Soil teeming with friendly organisms and nourishing nutrients is an important ingredient of life. And in the interests of food security, the availability of such arable land is essential.
As discussed in recent Candide articles, the world's soil has a complexity sometimes forgotten about amid the excitement and toil of plant preparation.
But the health of a resource sometimes taken for granted has major impacts beyond what we grow in our gardens; beyond the food on our farms even.
Tragically, some 24 billion tons of fertile soil is lost every year, according to the UN-supported Global Land Outlook.
Either through erosion, desertification, flooding or man-made consequences like careless fertilizing, irrigation and overcropping, a valuable resource is destroyed.
It means tackling poor quality or redundant soil is something that requires urgency.
Enter what could be an important solution to soil degradation - a way to hack salty earth with soluble silk.
More than 1.3 billion people are currently relying on nutrient barren, inhospitable soils to eke out an existence.
In a 2015 study, Cornell University researchers explored the link between chronic poverty and depleted soils.
It suggested intervention methods such as micronutrient-fortified fertilizers and subsidizing farming products as a way to improve crop growth.
Problem soils are something the United Nations University Institute for Water has also highlighted, advocating for ways to remediate salt-affected earth hampering development in places like China, Iran, Thailand and North Africa.
Scientists at the Massachusetts Institute of Technology (MIT) have now come up with a game-changing answer to problem soils: silk-covered seeds. It's not quite a silver bullet soil solution.
However, it is an inventive way to work in salinated earth, which can be an unintended by-product of irrigation.
Researchers found that by covering seeds in a mixture of silk, trehalose sugar, and rhizobacteria, germinating plants can receive a natural fertilizer-generating boost.
The discovery means that in the future seeds could be engineered to yield a plethora of different crops in poor, highly salinated soils.
Outlining the research team’s work, MIT explained how suspending chickpea seeds in a silk mixture provided the seeds with a protective coating in soils where they were likely to perish.
“When I was doing some research… I stumbled on biofertilizers that can be used to increase the amount of nutrients in the soil,” said researcher Benedetto Marelli, MIT professor of civil and environmental engineering, explaining the birth of the idea.
From there Marelli and the MIT team experimented with silkworm cocoons after realizing the protein fibre can preserve biological material, like nitrogen-fixing bacteria needed for plant growth.
Treating the seeds with rhizobacteria, another plant growth support, and trehalose, which can help plants through periods of dryness, allowed the enhanced seeds to naturally produce nitrogen fertilizer amid salty soil.

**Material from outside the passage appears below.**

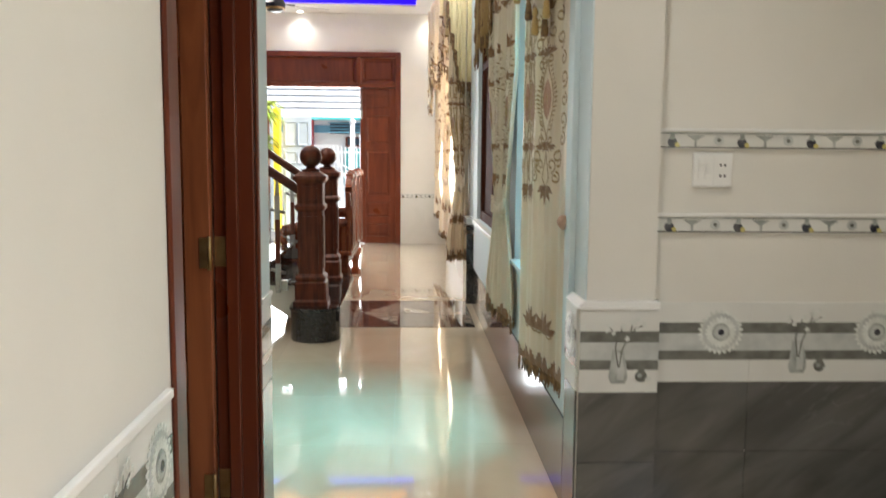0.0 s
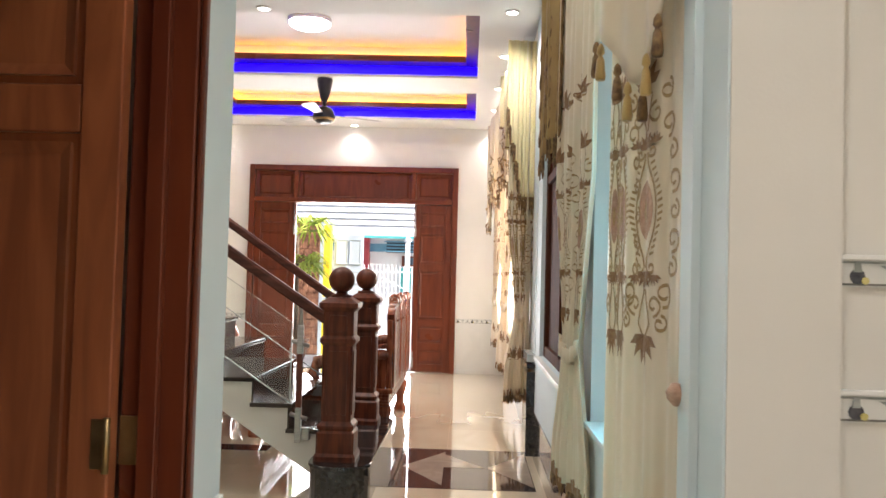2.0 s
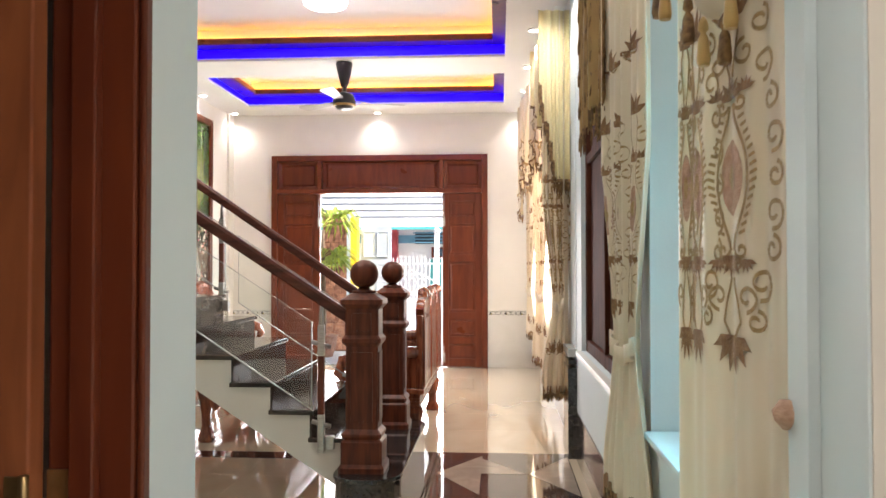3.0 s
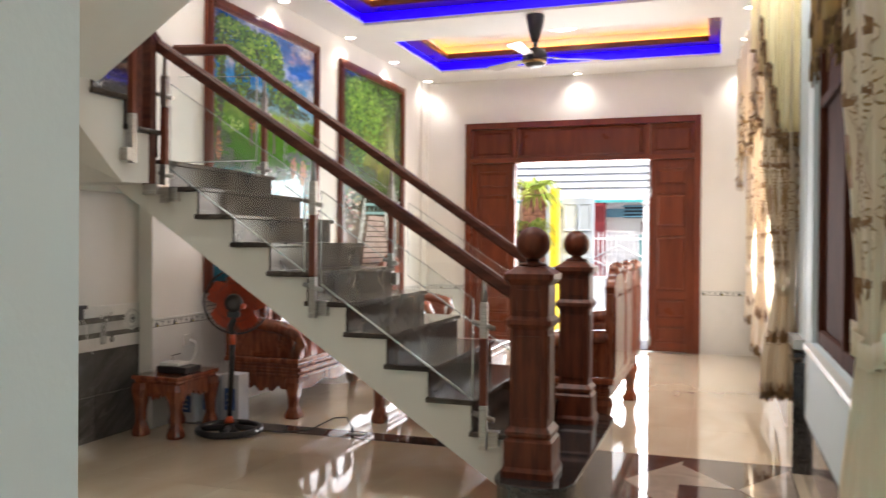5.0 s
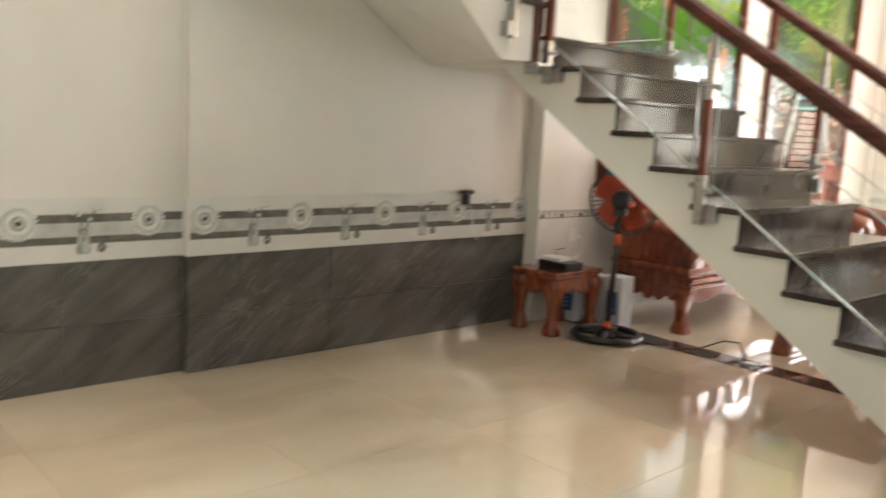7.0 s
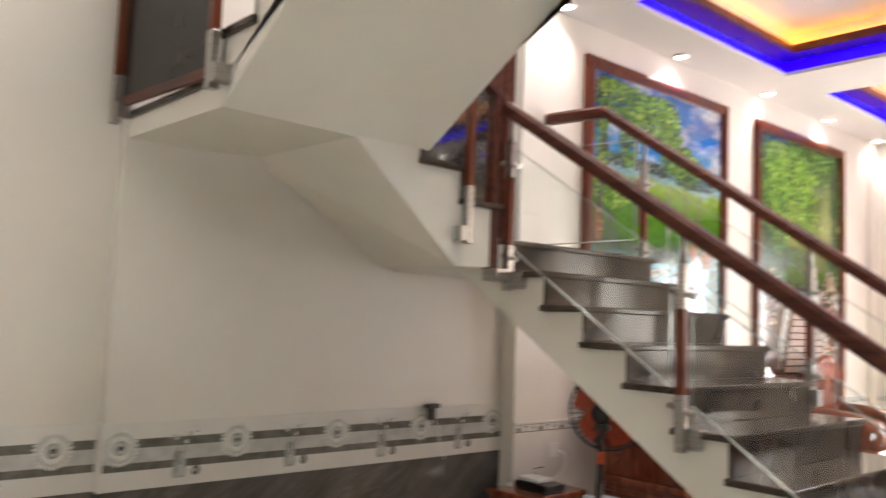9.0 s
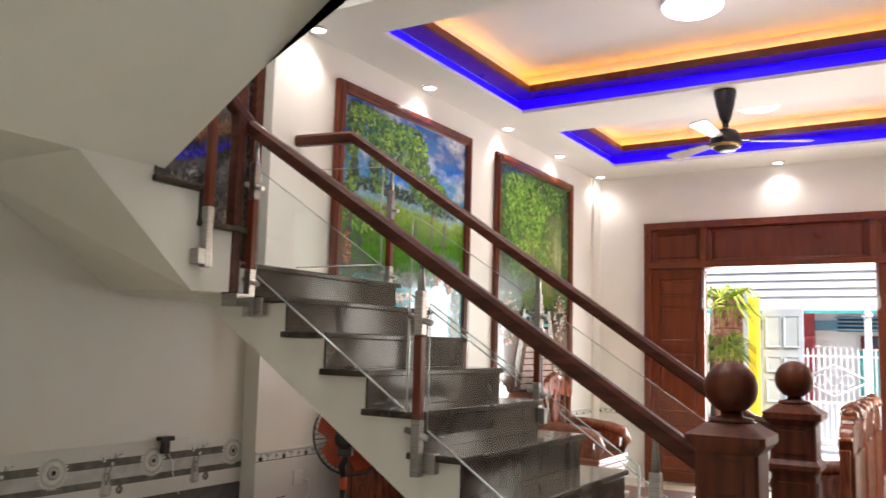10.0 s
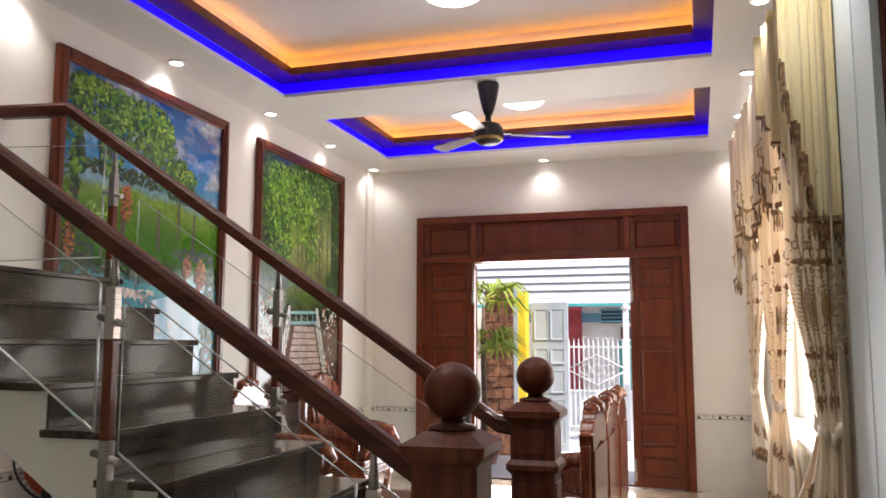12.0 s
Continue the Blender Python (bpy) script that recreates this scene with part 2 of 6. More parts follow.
def bm_squares(profile, cx, cy, bm=None, cut=0.12):
    """A square post of changing half width (half, height), with cut corners."""
    b = bmesh.new()
    rings = []
    for h, z in profile:
        c = h * cut
        pts = [(-h + c, -h), (h - c, -h), (h, -h + c), (h, h - c), (h - c, h), (-h + c, h), (-h, h - c), (-h, -h + c)]
        rings.append([b.verts.new((cx + x, cy + y, z)) for x, y in pts])
    for a, d in zip(rings, rings[1:]):
        for i in range(8):
            b.faces.new((a[i], a[(i + 1) % 8], d[(i + 1) % 8], d[i]))
    b.faces.new(rings[0][::-1])
    b.faces.new(rings[-1])
    return join(bm, b)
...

According to Marelli, the silk mix “is water-soluble, so as soon as it’s exposed to the soil, the bacteria are released.”
Future of farming?
After tweaking the formula with trehalose, tests with the seeds were carried out at MIT and a research facility operated by the Mohammed VI Polytechnic University in Ben Guerir, Morocco.
It yielded positive results that could be beneficial for future farmers. The experimental seeds were growing “in soil where otherwise nothing grows,” Augustine Zvinavashe, one of the paper’s authors, said in a statement.
“The process is fast, easy, and it might be scalable” for larger farm holdings, Zvinavashe said. Another advantage is that the technique is a speedy one, he added. “The seeds can be simply dip-coated for a few seconds.”
The group expects to test more seeds outside of lab controlled conditions in Morocco soon.
To improve their crop strengthening technique, the researchers also plan to create new coatings that not only protects seeds from saline soil but also makes them more resistant to drought conditions.